> [GIVEN MATERIAL]:
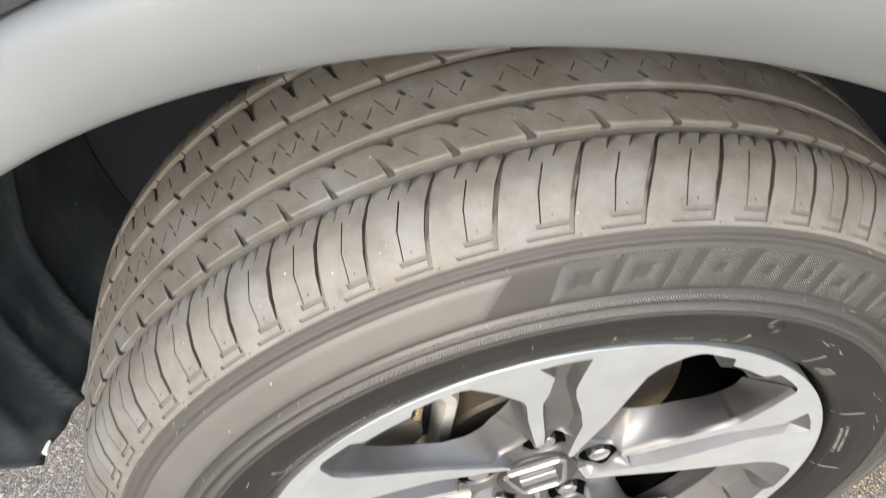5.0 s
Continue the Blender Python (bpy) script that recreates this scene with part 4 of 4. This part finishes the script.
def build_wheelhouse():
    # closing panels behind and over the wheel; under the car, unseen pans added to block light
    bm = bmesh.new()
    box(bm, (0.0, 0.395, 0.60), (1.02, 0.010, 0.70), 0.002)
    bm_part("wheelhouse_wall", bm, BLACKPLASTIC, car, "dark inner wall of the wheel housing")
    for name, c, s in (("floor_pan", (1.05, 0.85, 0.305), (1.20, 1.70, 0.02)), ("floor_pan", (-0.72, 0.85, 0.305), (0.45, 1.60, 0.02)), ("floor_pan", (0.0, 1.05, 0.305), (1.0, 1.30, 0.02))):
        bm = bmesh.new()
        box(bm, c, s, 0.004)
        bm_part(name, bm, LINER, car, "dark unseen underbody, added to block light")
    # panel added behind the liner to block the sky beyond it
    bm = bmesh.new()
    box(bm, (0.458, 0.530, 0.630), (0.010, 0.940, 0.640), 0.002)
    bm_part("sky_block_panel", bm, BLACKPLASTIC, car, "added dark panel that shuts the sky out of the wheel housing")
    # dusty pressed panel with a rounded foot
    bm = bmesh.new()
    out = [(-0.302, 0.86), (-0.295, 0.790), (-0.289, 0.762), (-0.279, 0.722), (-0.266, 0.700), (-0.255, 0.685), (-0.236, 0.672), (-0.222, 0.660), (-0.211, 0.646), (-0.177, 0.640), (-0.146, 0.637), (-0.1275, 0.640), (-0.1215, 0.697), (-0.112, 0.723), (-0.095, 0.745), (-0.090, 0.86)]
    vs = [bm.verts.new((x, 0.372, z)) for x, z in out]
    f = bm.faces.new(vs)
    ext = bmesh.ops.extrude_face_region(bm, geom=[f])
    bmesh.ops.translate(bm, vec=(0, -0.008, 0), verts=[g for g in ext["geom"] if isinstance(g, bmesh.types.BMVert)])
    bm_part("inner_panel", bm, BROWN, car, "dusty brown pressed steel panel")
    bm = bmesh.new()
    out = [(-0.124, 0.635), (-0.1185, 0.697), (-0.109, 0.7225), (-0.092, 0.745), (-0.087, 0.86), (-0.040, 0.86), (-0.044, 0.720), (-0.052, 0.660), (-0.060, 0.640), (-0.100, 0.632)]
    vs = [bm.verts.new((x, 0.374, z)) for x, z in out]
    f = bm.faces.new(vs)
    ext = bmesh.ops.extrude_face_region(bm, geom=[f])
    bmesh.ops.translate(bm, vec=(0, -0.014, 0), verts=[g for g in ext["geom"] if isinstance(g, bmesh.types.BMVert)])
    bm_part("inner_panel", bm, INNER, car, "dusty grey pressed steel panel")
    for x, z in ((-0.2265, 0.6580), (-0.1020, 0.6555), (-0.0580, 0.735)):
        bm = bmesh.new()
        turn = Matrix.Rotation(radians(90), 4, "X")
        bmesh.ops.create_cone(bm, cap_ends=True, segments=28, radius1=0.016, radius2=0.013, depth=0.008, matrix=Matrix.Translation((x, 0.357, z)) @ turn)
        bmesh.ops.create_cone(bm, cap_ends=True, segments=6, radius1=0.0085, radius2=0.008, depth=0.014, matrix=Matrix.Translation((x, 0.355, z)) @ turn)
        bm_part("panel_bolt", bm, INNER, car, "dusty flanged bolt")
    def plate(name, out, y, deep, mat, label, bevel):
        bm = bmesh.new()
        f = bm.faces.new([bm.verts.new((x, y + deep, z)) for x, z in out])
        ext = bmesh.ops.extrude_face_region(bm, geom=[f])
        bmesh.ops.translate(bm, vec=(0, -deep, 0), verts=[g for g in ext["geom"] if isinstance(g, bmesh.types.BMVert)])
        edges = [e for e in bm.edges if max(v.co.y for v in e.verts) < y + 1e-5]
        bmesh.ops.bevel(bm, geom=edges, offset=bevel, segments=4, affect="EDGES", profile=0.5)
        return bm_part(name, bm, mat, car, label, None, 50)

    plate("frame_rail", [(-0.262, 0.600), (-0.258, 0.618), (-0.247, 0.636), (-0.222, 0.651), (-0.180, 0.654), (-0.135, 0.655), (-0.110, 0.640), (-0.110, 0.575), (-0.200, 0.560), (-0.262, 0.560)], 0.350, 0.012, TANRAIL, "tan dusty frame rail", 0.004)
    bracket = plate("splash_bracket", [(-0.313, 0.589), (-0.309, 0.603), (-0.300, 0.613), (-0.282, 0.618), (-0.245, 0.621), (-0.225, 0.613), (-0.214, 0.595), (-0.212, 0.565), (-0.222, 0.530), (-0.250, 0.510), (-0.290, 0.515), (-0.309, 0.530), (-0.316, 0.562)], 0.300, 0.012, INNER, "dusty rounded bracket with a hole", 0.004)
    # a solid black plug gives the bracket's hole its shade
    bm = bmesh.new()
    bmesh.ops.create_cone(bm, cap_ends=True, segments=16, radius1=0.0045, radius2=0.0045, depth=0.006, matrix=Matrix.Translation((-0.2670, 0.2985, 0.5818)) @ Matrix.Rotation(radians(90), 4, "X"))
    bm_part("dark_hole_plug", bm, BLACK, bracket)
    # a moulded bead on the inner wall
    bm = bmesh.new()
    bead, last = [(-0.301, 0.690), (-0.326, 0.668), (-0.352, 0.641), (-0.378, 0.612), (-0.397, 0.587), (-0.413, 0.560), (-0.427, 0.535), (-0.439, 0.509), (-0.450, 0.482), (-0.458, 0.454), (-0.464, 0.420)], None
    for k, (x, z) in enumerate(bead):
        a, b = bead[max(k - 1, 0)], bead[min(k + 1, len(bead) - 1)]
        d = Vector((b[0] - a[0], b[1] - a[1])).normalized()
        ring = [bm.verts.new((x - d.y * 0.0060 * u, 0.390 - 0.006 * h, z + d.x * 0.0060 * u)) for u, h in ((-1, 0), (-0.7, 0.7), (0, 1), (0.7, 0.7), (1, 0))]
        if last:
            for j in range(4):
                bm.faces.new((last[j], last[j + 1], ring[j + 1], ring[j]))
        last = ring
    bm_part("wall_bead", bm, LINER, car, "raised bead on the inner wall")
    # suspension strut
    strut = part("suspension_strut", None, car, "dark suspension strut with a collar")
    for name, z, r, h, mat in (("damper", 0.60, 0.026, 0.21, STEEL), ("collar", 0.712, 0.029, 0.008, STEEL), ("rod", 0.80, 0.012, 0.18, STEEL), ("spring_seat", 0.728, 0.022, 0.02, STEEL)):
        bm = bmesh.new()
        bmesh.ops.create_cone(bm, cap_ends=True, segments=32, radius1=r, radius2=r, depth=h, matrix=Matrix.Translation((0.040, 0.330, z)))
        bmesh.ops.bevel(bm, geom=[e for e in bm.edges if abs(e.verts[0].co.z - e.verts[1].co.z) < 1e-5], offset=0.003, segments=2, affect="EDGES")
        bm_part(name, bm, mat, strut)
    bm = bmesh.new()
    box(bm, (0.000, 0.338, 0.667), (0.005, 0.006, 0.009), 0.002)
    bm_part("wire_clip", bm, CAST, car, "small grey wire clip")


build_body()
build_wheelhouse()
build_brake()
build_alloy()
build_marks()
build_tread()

> [REQUIRED TASK]:
Leave the pictures out and copy the rest of the data exactly.

> [WRITTEN REPLY]:
5.0 s
Continue the Blender Python (bpy) script that recreates this scene with part 4 of 4. This part finishes the script.
def build_wheelhouse():
    # closing panels behind and over the wheel; under the car, unseen pans added to block light
    bm = bmesh.new()
    box(bm, (0.0, 0.395, 0.60), (1.02, 0.010, 0.70), 0.002)
    bm_part("wheelhouse_wall", bm, BLACKPLASTIC, car, "dark inner wall of the wheel housing")
    for name, c, s in (("floor_pan", (1.05, 0.85, 0.305), (1.20, 1.70, 0.02)), ("floor_pan", (-0.72, 0.85, 0.305), (0.45, 1.60, 0.02)), ("floor_pan", (0.0, 1.05, 0.305), (1.0, 1.30, 0.02))):
        bm = bmesh.new()
        box(bm, c, s, 0.004)
        bm_part(name, bm, LINER, car, "dark unseen underbody, added to block light")
    # panel added behind the liner to block the sky beyond it
    bm = bmesh.new()
    box(bm, (0.458, 0.530, 0.630), (0.010, 0.940, 0.640), 0.002)
    bm_part("sky_block_panel", bm, BLACKPLASTIC, car, "added dark panel that shuts the sky out of the wheel housing")
    # dusty pressed panel with a rounded foot
    bm = bmesh.new()
    out = [(-0.302, 0.86), (-0.295, 0.790), (-0.289, 0.762), (-0.279, 0.722), (-0.266, 0.700), (-0.255, 0.685), (-0.236, 0.672), (-0.222, 0.660), (-0.211, 0.646), (-0.177, 0.640), (-0.146, 0.637), (-0.1275, 0.640), (-0.1215, 0.697), (-0.112, 0.723), (-0.095, 0.745), (-0.090, 0.86)]
    vs = [bm.verts.new((x, 0.372, z)) for x, z in out]
    f = bm.faces.new(vs)
    ext = bmesh.ops.extrude_face_region(bm, geom=[f])
    bmesh.ops.translate(bm, vec=(0, -0.008, 0), verts=[g for g in ext["geom"] if isinstance(g, bmesh.types.BMVert)])
    bm_part("inner_panel", bm, BROWN, car, "dusty brown pressed steel panel")
    bm = bmesh.new()
    out = [(-0.124, 0.635), (-0.1185, 0.697), (-0.109, 0.7225), (-0.092, 0.745), (-0.087, 0.86), (-0.040, 0.86), (-0.044, 0.720), (-0.052, 0.660), (-0.060, 0.640), (-0.100, 0.632)]
    vs = [bm.verts.new((x, 0.374, z)) for x, z in out]
    f = bm.faces.new(vs)
    ext = bmesh.ops.extrude_face_region(bm, geom=[f])
    bmesh.ops.translate(bm, vec=(0, -0.014, 0), verts=[g for g in ext["geom"] if isinstance(g, bmesh.types.BMVert)])
    bm_part("inner_panel", bm, INNER, car, "dusty grey pressed steel panel")
    for x, z in ((-0.2265, 0.6580), (-0.1020, 0.6555), (-0.0580, 0.735)):
        bm = bmesh.new()
        turn = Matrix.Rotation(radians(90), 4, "X")
        bmesh.ops.create_cone(bm, cap_ends=True, segments=28, radius1=0.016, radius2=0.013, depth=0.008, matrix=Matrix.Translation((x, 0.357, z)) @ turn)
        bmesh.ops.create_cone(bm, cap_ends=True, segments=6, radius1=0.0085, radius2=0.008, depth=0.014, matrix=Matrix.Translation((x, 0.355, z)) @ turn)
        bm_part("panel_bolt", bm, INNER, car, "dusty flanged bolt")
    def plate(name, out, y, deep, mat, label, bevel):
        bm = bmesh.new()
        f = bm.faces.new([bm.verts.new((x, y + deep, z)) for x, z in out])
        ext = bmesh.ops.extrude_face_region(bm, geom=[f])
        bmesh.ops.translate(bm, vec=(0, -deep, 0), verts=[g for g in ext["geom"] if isinstance(g, bmesh.types.BMVert)])
        edges = [e for e in bm.edges if max(v.co.y for v in e.verts) < y + 1e-5]
        bmesh.ops.bevel(bm, geom=edges, offset=bevel, segments=4, affect="EDGES", profile=0.5)
        return bm_part(name, bm, mat, car, label, None, 50)

    plate("frame_rail", [(-0.262, 0.600), (-0.258, 0.618), (-0.247, 0.636), (-0.222, 0.651), (-0.180, 0.654), (-0.135, 0.655), (-0.110, 0.640), (-0.110, 0.575), (-0.200, 0.560), (-0.262, 0.560)], 0.350, 0.012, TANRAIL, "tan dusty frame rail", 0.004)
    bracket = plate("splash_bracket", [(-0.313, 0.589), (-0.309, 0.603), (-0.300, 0.613), (-0.282, 0.618), (-0.245, 0.621), (-0.225, 0.613), (-0.214, 0.595), (-0.212, 0.565), (-0.222, 0.530), (-0.250, 0.510), (-0.290, 0.515), (-0.309, 0.530), (-0.316, 0.562)], 0.300, 0.012, INNER, "dusty rounded bracket with a hole", 0.004)
    # a solid black plug gives the bracket's hole its shade
    bm = bmesh.new()
    bmesh.ops.create_cone(bm, cap_ends=True, segments=16, radius1=0.0045, radius2=0.0045, depth=0.006, matrix=Matrix.Translation((-0.2670, 0.2985, 0.5818)) @ Matrix.Rotation(radians(90), 4, "X"))
    bm_part("dark_hole_plug", bm, BLACK, bracket)
    # a moulded bead on the inner wall
    bm = bmesh.new()
    bead, last = [(-0.301, 0.690), (-0.326, 0.668), (-0.352, 0.641), (-0.378, 0.612), (-0.397, 0.587), (-0.413, 0.560), (-0.427, 0.535), (-0.439, 0.509), (-0.450, 0.482), (-0.458, 0.454), (-0.464, 0.420)], None
    for k, (x, z) in enumerate(bead):
        a, b = bead[max(k - 1, 0)], bead[min(k + 1, len(bead) - 1)]
        d = Vector((b[0] - a[0], b[1] - a[1])).normalized()
        ring = [bm.verts.new((x - d.y * 0.0060 * u, 0.390 - 0.006 * h, z + d.x * 0.0060 * u)) for u, h in ((-1, 0), (-0.7, 0.7), (0, 1), (0.7, 0.7), (1, 0))]
        if last:
            for j in range(4):
                bm.faces.new((last[j], last[j + 1], ring[j + 1], ring[j]))
        last = ring
    bm_part("wall_bead", bm, LINER, car, "raised bead on the inner wall")
    # suspension strut
    strut = part("suspension_strut", None, car, "dark suspension strut with a collar")
    for name, z, r, h, mat in (("damper", 0.60, 0.026, 0.21, STEEL), ("collar", 0.712, 0.029, 0.008, STEEL), ("rod", 0.80, 0.012, 0.18, STEEL), ("spring_seat", 0.728, 0.022, 0.02, STEEL)):
        bm = bmesh.new()
        bmesh.ops.create_cone(bm, cap_ends=True, segments=32, radius1=r, radius2=r, depth=h, matrix=Matrix.Translation((0.040, 0.330, z)))
        bmesh.ops.bevel(bm, geom=[e for e in bm.edges if abs(e.verts[0].co.z - e.verts[1].co.z) < 1e-5], offset=0.003, segments=2, affect="EDGES")
        bm_part(name, bm, mat, strut)
    bm = bmesh.new()
    box(bm, (0.000, 0.338, 0.667), (0.005, 0.006, 0.009), 0.002)
    bm_part("wire_clip", bm, CAST, car, "small grey wire clip")


build_body()
build_wheelhouse()
build_brake()
build_alloy()
build_marks()
build_tread()